The first series of Corona satellites were the Keyhole 1 (KH-1) satellites based on the Agena-A upper stage, which not only offered housing but whose engine provided attitude control in orbit. The KH-1 payload included the C (for Corona) single, vertical-looking, panoramic camera that scanned back and forth, exposing its film at a right angle to the line of flight. The camera, built by Fairchild Camera and Instrument with a f/5.0 aperture and 61 cm focal length, had a ground resolution of 12.9 m. Film was returned from orbit by a single General Electric Satellite Return Vehicle (SRV) constructed by General Electric. The SRV was equipped with an onboard small solid-fuel retromotor to deorbit at the end of the mission. Recovery of the capsule was done in mid-air by a specially equipped aircraft.

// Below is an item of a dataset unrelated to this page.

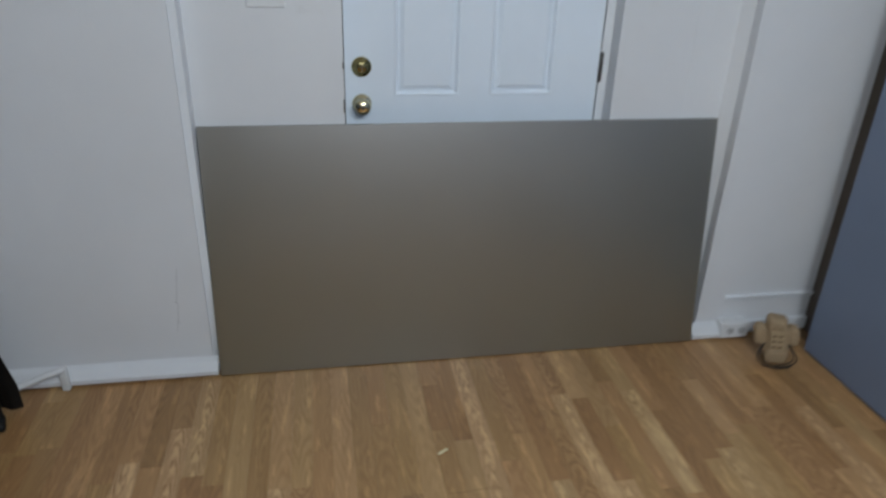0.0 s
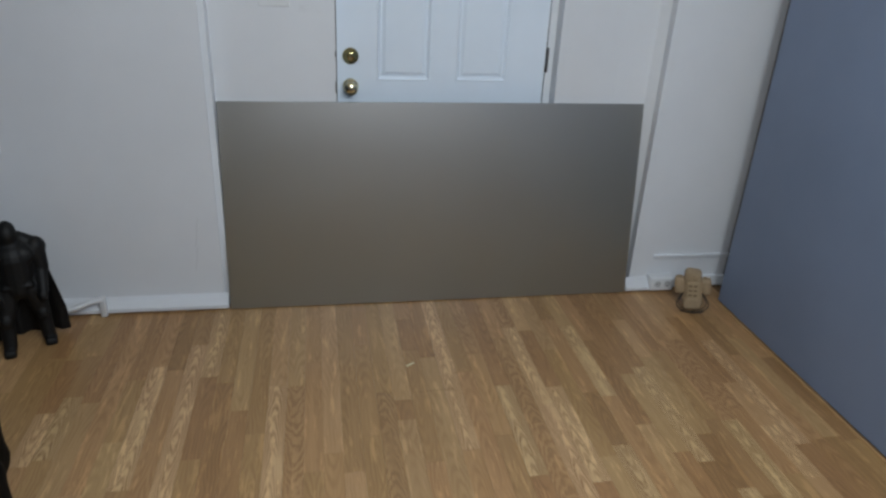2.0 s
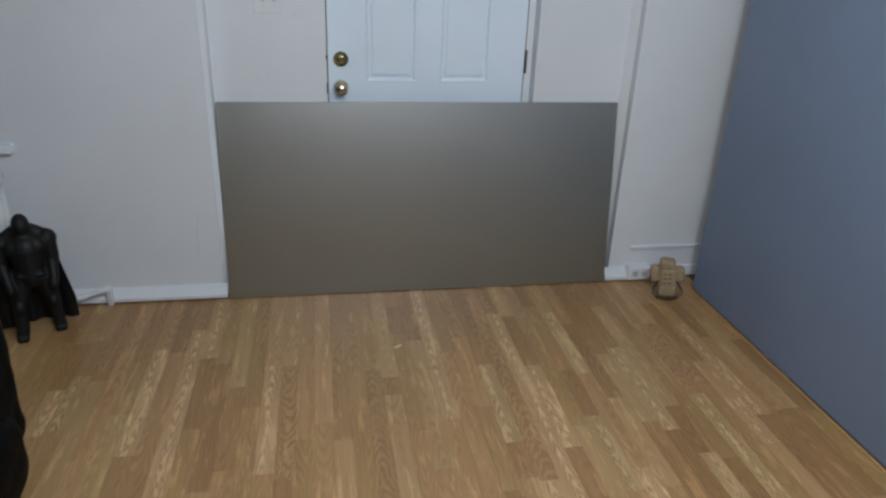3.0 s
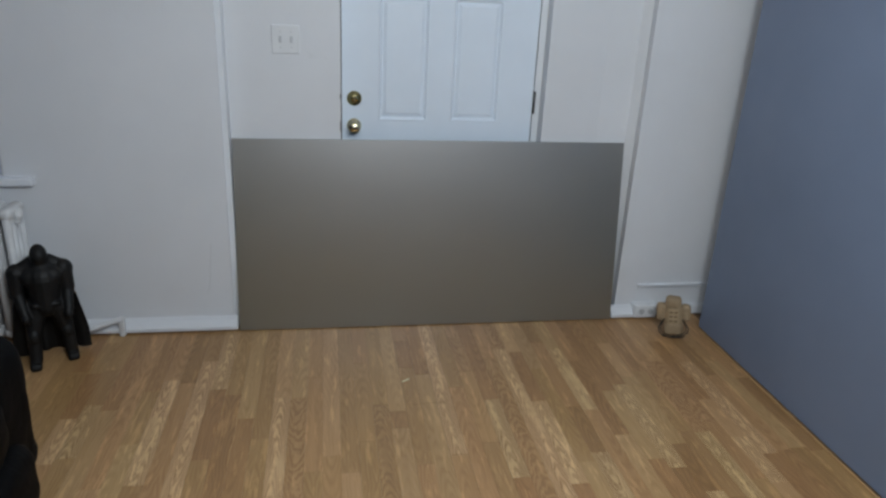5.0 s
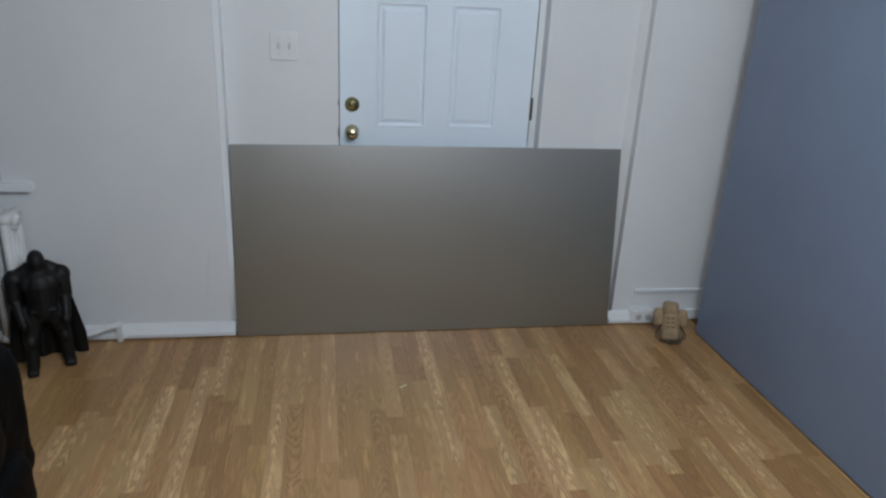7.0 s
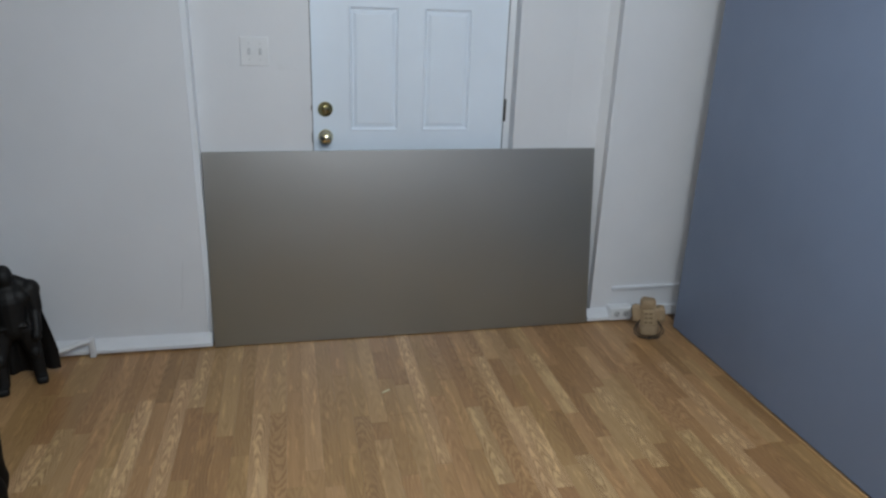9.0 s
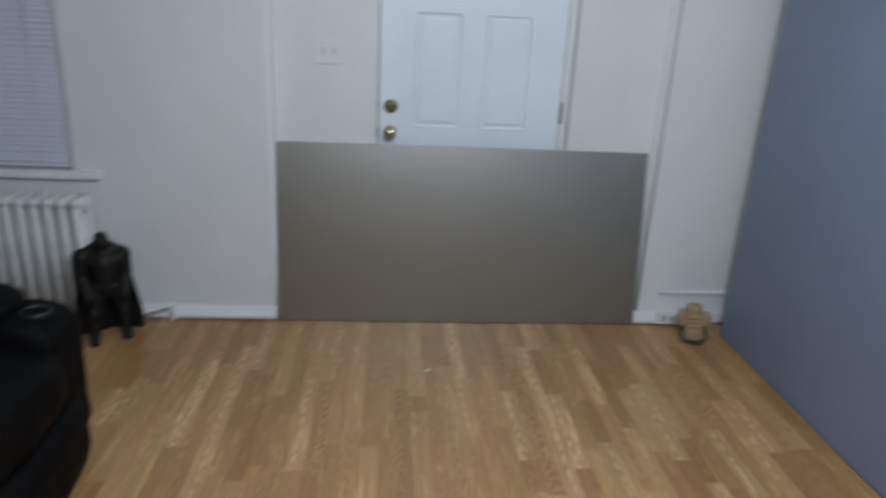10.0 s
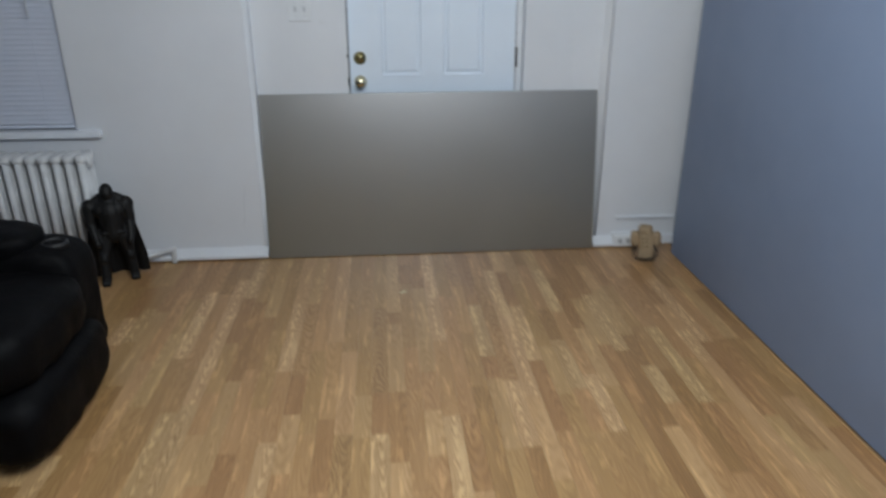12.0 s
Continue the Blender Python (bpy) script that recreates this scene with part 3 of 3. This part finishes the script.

The Discoverer program began with a series of three test flights whose satellites carried no cameras, all launched in the first half of 1959. There followed eight operational Discoverer satellites, all of them partial or complete failures, though Discoverer 11, launched on 15 April 1960, carrying a new vacuum-resistant film, was the first mission on which the onboard camera worked properly. After the failure of Discoverer 11 on reentry, caused by the explosion of its spin motor, it was decided that the following mission would be a diagnostic flight to determine the causes of the various issues plaguing the program.

==Spacecraft==

The battery-powered satellite, like prior Discoverers, was housed in an Agena-A stage and composed of a satellite bus and SRV. Discoverer 12 was largely identical to Discoverer 8; however, instead of mounting the "C" (for Corona) surveillance camera, the SRV contained extra telemetry. The SRV included a doppler beacon and external lights for tracking purposes. The combination of bus and SRV weighted 781 kg, with the SRV alone weighing 136 kg Discoverer 12 also carried a newly developed gas motor for spin stabilization to replace the system that had caused the loss of Discoverer 11.

==Mission==

Launch took place 29 Jun 1960 at 22:00:44 GMT from Vandenberg LC 75-3-4 by a Thor DM-21 Agena-A rocket. Booster performance was normal through the Thor burn. After staging and Agena ignition, a malfunction of the horizon sensor caused the Agena to point six degrees downward of where it should have been and as a result it fell into the Pacific Ocean instead of attaining orbit.

==Legacy==

Though Discoverer 12 was a loss, Corona engineers had confidence in the new spin motor as well as the previously demonstrated film. In fact, the following test mission, Discoverer 13, was a complete success and paved the way for the first fully successful flight, Discoverer 14, launched on August 18, 1960. The Corona program went on to comprise 145 flights in eight satellite series, the last mission launching on 25 May 1972. CORONA was declassified in 1995, and a formal acknowledgement of the existence of US reconnaissance programs, past and present, was issued in September 1996.